Given task -> Locate the line bearing "2 of 4. More parts follow." in the material below, then reproduce it and each following line up to and including the line bearing "self.v, self.f = [], []".

Data listing ->
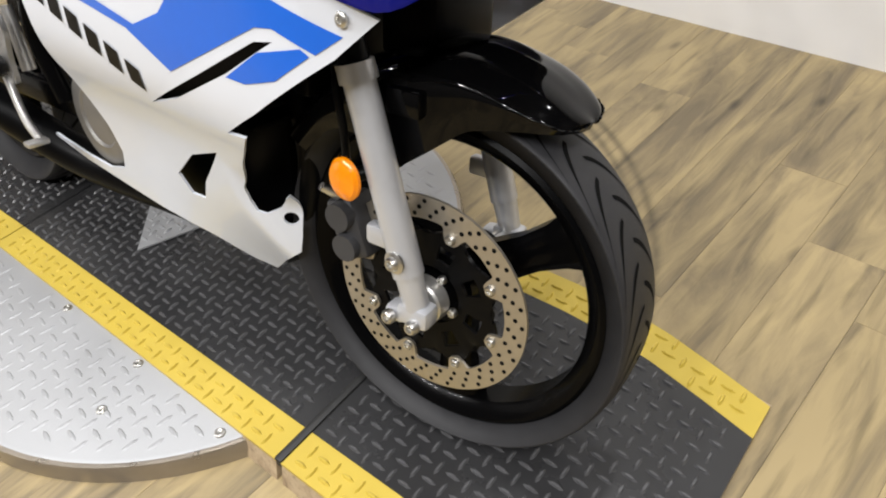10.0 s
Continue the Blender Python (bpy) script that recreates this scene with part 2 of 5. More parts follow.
        nt.links.new(ge.outputs["Position"], off.inputs[0])
        nt.links.new(off.outputs[0], le.inputs[0])
        ab, sb = nt.nodes.new("ShaderNodeMath"), nt.nodes.new("ShaderNodeMath")
        sb.operation, ab.operation = "SUBTRACT", "ABSOLUTE"
        sb.inputs[1].default_value = 0.962
        nt.links.new(le.outputs["Value"], sb.inputs[0])
        nt.links.new(sb.outputs[0], ab.inputs[0])
        nt.links.new(ab.outputs[0], dist.inputs[0])
        dist.inputs[1].default_value = 0.018
        inside = nt.nodes.new("ShaderNodeMath")
        inside.operation = "LESS_THAN"
        inside.inputs[1].default_value = 0.036
        nt.links.new(ab.outputs[0], inside.inputs[0])
        rng1.inputs[1].default_value, rng1.inputs[2].default_value, rng1.inputs[3].default_value, rng1.inputs[4].default_value = 0.004, 0.016, 0.12, 0.85
        nt.links.new(dist.outputs[0], rng1.inputs[0])
        wob.inputs["Scale"].default_value, wob.inputs["Detail"].default_value = 9, 5
        nt.links.new(ge.outputs["Position"], wob.inputs["Vector"])
        m1, m2, inv = nt.nodes.new("ShaderNodeMath"), nt.nodes.new("ShaderNodeMath"), nt.nodes.new("ShaderNodeMath")
        m1.operation, m2.operation, inv.operation = "MULTIPLY", "MULTIPLY", "SUBTRACT"
        nt.links.new(rng1.outputs[0], m1.inputs[0])
        nt.links.new(inside.outputs[0], m1.inputs[1])
        nt.links.new(m1.outputs[0], m2.inputs[0])
        nt.links.new(wob.outputs["Fac"], m2.inputs[1])
        inv.inputs[0].default_value = 1.0
        nt.links.new(m2.outputs[0], inv.inputs[1])
        m3 = nt.nodes.new("ShaderNodeMix")
        m3.data_type, m3.blend_type = "RGBA", "MULTIPLY"
        m3.inputs[0].default_value = 1
        nt.links.new(last, m3.inputs[6])
        nt.links.new(inv.outputs[0], m3.inputs[7])
        last = m3.outputs[2]
    nt.links.new(last, b.inputs["Base Color"])
    b.inputs["Roughness"].default_value = rough
    bp = nt.nodes.new("ShaderNodeBump")
    bp.inputs["Strength"].default_value, bp.inputs["Distance"].default_value = bump, 0.002
    nt.links.new(n1.outputs["Fac"], bp.inputs["Height"])
    nt.links.new(bp.outputs[0], b.inputs["Normal"])
    return m


PLANK = wood_mat("vinyl_wood_plank", (0.168, 0.130, 0.075), (0.380, 0.293, 0.147), (1.7, 9.5, 9.5), stain=True, spread=(0.40, 0.61), tones=(0.92, 1.06))
JOINT = mat("floor_joint", (0.20, 0.145, 0.08), 0.8)
ROUGHWOOD = wood_mat("rough_stained_wood", (0.18, 0.11, 0.045), (0.56, 0.40, 0.21), (30, 30, 1.5), 0.6, 0.3, False)
ORANGEWOOD = wood_mat("orange_stained_wood", (0.36, 0.17, 0.045), (0.52, 0.27, 0.08), (24, 24, 1.2), 0.5, 0.2, False)
IRON = mat("dark_steel_frame", (0.014, 0.0145, 0.015), 0.5, 0.4, 0.0, 14, 0.25, 0.15, 300, 0.1)
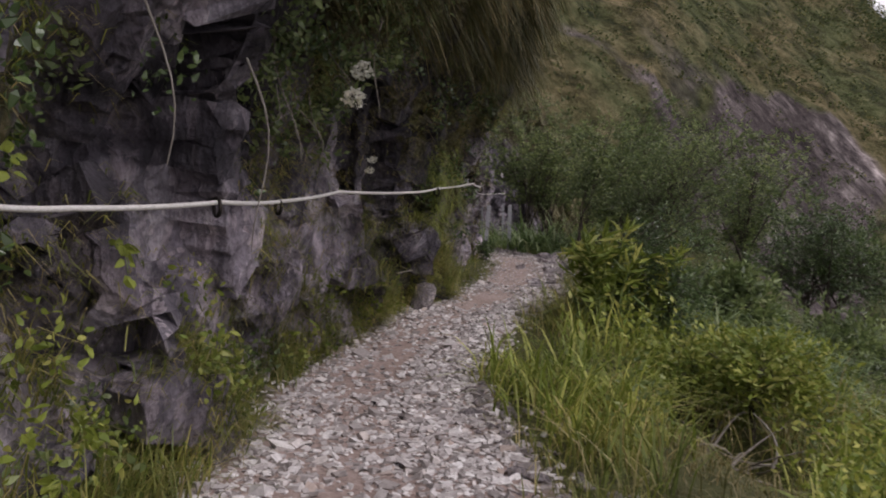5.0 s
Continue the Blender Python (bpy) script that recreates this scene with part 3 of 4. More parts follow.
def tufts(x, y, count, spread, hmin, hmax, wide, bend, segs=4):
    """Tufts of blades on the ground."""
    n = len(x)
    px = np.repeat(x, count) + rng.normal(size=n * count) * spread
    py = np.repeat(y, count) + rng.normal(size=n * count) * spread
    p = np.stack([px, py, ground_z(px, py, False) - 0.02], 1)
    az = rng.uniform(0, 2 * math.pi, n * count)
    size = np.repeat(rng.uniform(hmin, hmax, n), count) * rng.uniform(0.55, 1.1, n * count)
    return blades(p, az, size, wide * rng.uniform(0.6, 1.3, n * count), bend * rng.uniform(0.3, 1.4, n * count), 1.0, segs)


def open_at(x, y):
    """True away from the hollow in the bank with its low apron, and from the bare ledge."""
    t = np.clip(((x + 2.85) * 0.25 - (y - 19.15)) / 1.0625, 0, 3.4)
    ledge = (x > 0.45) & (x < 1.9) & (y > 4.4) & (y < 6.1)
    return (np.hypot(x + 2.85 - 0.25 * t, y - 19.15 + t) > 0.55 - 0.05 * t) & ~ledge


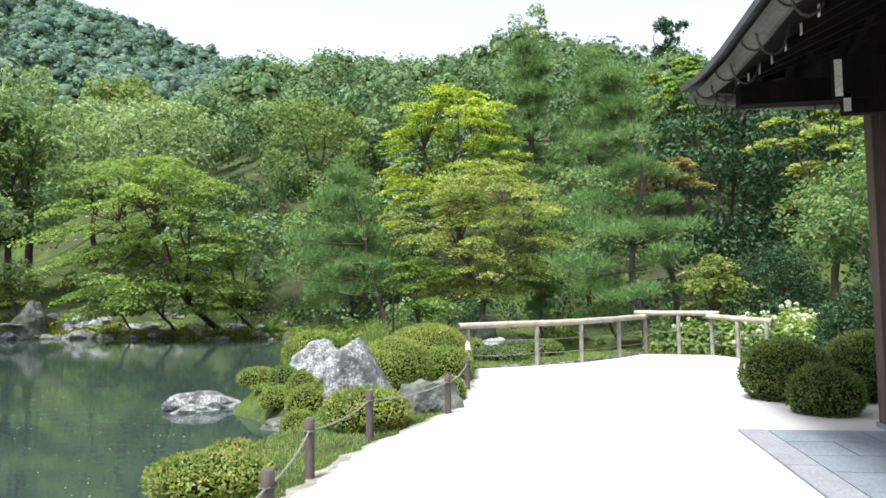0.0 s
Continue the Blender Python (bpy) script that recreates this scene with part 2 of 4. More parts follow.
# ---- mesh helpers ----
class Geo:
    """Collects vertices and faces for one mesh."""

    def __init__(self):
        self.v, self.f = [], []

    def tube(self, pts, radii, sides=6, cap=True):
        base, n = len(self.v), len(pts)
        pts = [Vector(p) for p in pts]
        for i, p in enumerate(pts):
            d = (pts[min(i + 1, n - 1)] - pts[max(i - 1, 0)]).normalized()
            a = d.cross(Vector((0, 0, 1)) if abs(d.z) < 0.9 else Vector((1, 0, 0))).normalized()
            c = d.cross(a)
            for k in range(sides):
                t = 2 * math.pi * k / sides
                self.v.append(p + (a * math.cos(t) + c * math.sin(t)) * radii[i])
        for i in range(n - 1):
            for k in range(sides):
                k2 = (k + 1) % sides
                self.f.append((base + i * sides + k, base + i * sides + k2, base + (i + 1) * sides + k2, base + (i + 1) * sides + k))
        if cap:
            self.f.append(tuple(base + k for k in range(sides))[::-1])
            self.f.append(tuple(base + (n - 1) * sides + k for k in range(sides)))
        return self

    def box(self, x0, y0, z0, x1, y1, z1, m=None):
        base = len(self.v)
        for z in (z0, z1):
            for x, y in ((x0, y0), (x1, y0), (x1, y1), (x0, y1)):
                p = Vector((x, y, z))
                self.v.append(m @ p if m else p)
        for f in ((3, 2, 1, 0), (4, 5, 6, 7), (0, 1, 5, 4), (1, 2, 6, 5), (2, 3, 7, 6), (3, 0, 4, 7)):
            self.f.append(tuple(base + i for i in f))
        return self

    def mesh(self, name, smooth=False):
        me = bpy.data.meshes.new(name)
        me.from_pydata([tuple(p) for p in self.v], [], self.f)
        if smooth:
            me.polygons.foreach_set("use_smooth", [True] * len(me.polygons))
        me.update()
        return me


def quads_mesh(name, verts):
    """A mesh of loose quads: verts is an array (N, 4, 3)."""
    n = len(verts)
    me = bpy.data.meshes.new(name)
    me.vertices.add(n * 4)
    me.vertices.foreach_set("co", np.ascontiguousarray(verts, dtype=np.float32).ravel())
    me.loops.add(n * 4)
    me.loops.foreach_set("vertex_index", np.arange(n * 4, dtype=np.int32))
    me.polygons.add(n)
    me.polygons.foreach_set("loop_start", np.arange(0, n * 4, 4, dtype=np.int32))
    me.update(calc_edges=True)
    return me


def unit(a):
    return a / np.maximum(np.linalg.norm(a, axis=-1, keepdims=True), 1e-9)


def leaf_quads(rng, c, nrm, size, slim=0.6):
    """Pointed leaf quads at c, facing nrm, turned at random."""
    n = len(c)
    nrm = unit(nrm)
    a = unit(np.cross(nrm, rng.normal(size=(n, 3))))
    b = np.cross(nrm, a)
    s = np.broadcast_to(np.asarray(size), (n,))[:, None] * rng.uniform(0.65, 1.25, (n, 1)) * 0.5
    return np.stack([c - a * s, c + b * s * slim - a * s * 0.1, c + a * s, c - b * s * slim - a * s * 0.1], axis=1)


def needle_quads(rng, c, way, length, width):
    n = len(c)
    way = unit(way)
    side = unit(np.cross(way, rng.normal(size=(n, 3)))) * width * 0.5
    ln = length * rng.uniform(0.7, 1.2, (n, 1))
    return np.stack([c - side, c + side, c + way * ln + side * 0.3, c + way * ln - side * 0.3], axis=1)


def part(name, me, mat, parent, label=""):
    if isinstance(me, Geo):
        me = me.mesh(name)
    me.materials.append(mat)
    ob = new(name, me)
    ob.parent = parent
    if label:
        tagged(ob, label)
    return ob


def thing(name, me, mat, label, category, group="", kind=""):
    if isinstance(me, Geo):
        me = me.mesh(name)
    if me is not None:
        me.materials.append(mat)
    return tagged(new(name, me), label, category, group, kind)


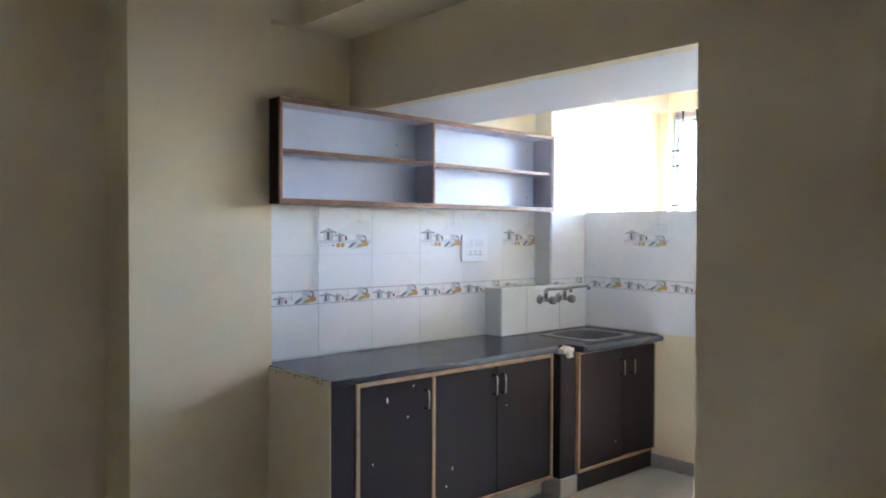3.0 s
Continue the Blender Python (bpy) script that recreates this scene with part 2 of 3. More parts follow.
def box(bm, x0, x1, y0, y1, z0, z1, bev=0.0, mi=0, seg=1):
    vs = [bm.verts.new(c) for c in ((x0, y0, z0), (x1, y0, z0), (x1, y1, z0), (x0, y1, z0), (x0, y0, z1), (x1, y0, z1), (x1, y1, z1), (x0, y1, z1))]
    fs = [bm.faces.new([vs[i] for i in q]) for q in ((3, 2, 1, 0), (4, 5, 6, 7), (0, 1, 5, 4), (1, 2, 6, 5), (2, 3, 7, 6), (3, 0, 4, 7))]
    for f in fs:
        f.material_index = mi
    if bev:
        es = {e for f in fs for e in f.edges}
        bmesh.ops.bevel(bm, geom=list(es), offset=bev, segments=seg, affect="EDGES", profile=0.5)
    return bm

def B(*a, **k):
    return box(bmesh.new(), *a, **k)

def prism(bm, pts, z0, z1, mi=0):
    lo = [bm.verts.new((x, y, z0)) for x, y in pts]
    hi = [bm.verts.new((x, y, z1)) for x, y in pts]
    n = len(pts)
    fs = [bm.faces.new(lo[::-1]), bm.faces.new(hi)]
    for i in range(n):
        fs.append(bm.faces.new((lo[i], lo[(i + 1) % n], hi[(i + 1) % n], hi[i])))
    for f in fs:
        f.material_index = mi
    return bm

def tube(bm, pts, r, seg=10, mi=0):
    pts = [Vector(p) for p in pts]
    rings = []
    for i, p in enumerate(pts):
        d = (pts[min(i + 1, len(pts) - 1)] - pts[max(i - 1, 0)]).normalized()
        a = d.orthogonal().normalized() if not rings else (rings[-1][1] - d * rings[-1][1].dot(d)).normalized()
        b = d.cross(a)
        rad = r[i] if isinstance(r, (list, tuple)) else r
        rings.append(([bm.verts.new(p + rad * (a * math.cos(2 * math.pi * k / seg) + b * math.sin(2 * math.pi * k / seg))) for k in range(seg)], a))
    for (r0, _), (r1, _) in zip(rings, rings[1:]):
        for k in range(seg):
            f = bm.faces.new((r0[k], r0[(k + 1) % seg], r1[(k + 1) % seg], r1[k]))
            f.smooth = True
            f.material_index = mi
    for ring, flip in ((rings[0][0], True), (rings[-1][0], False)):
        f = bm.faces.new(ring[::-1] if flip else ring)
        f.material_index = mi
    return bm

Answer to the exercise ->
Continue the Blender Python (bpy) script that recreates this scene with part 2 of 4. More parts follow.
# ---- mesh helpers ----
class Geo:
    """Collects vertices and faces for one mesh."""

    def __init__(self):
        self.v, self.f = [], []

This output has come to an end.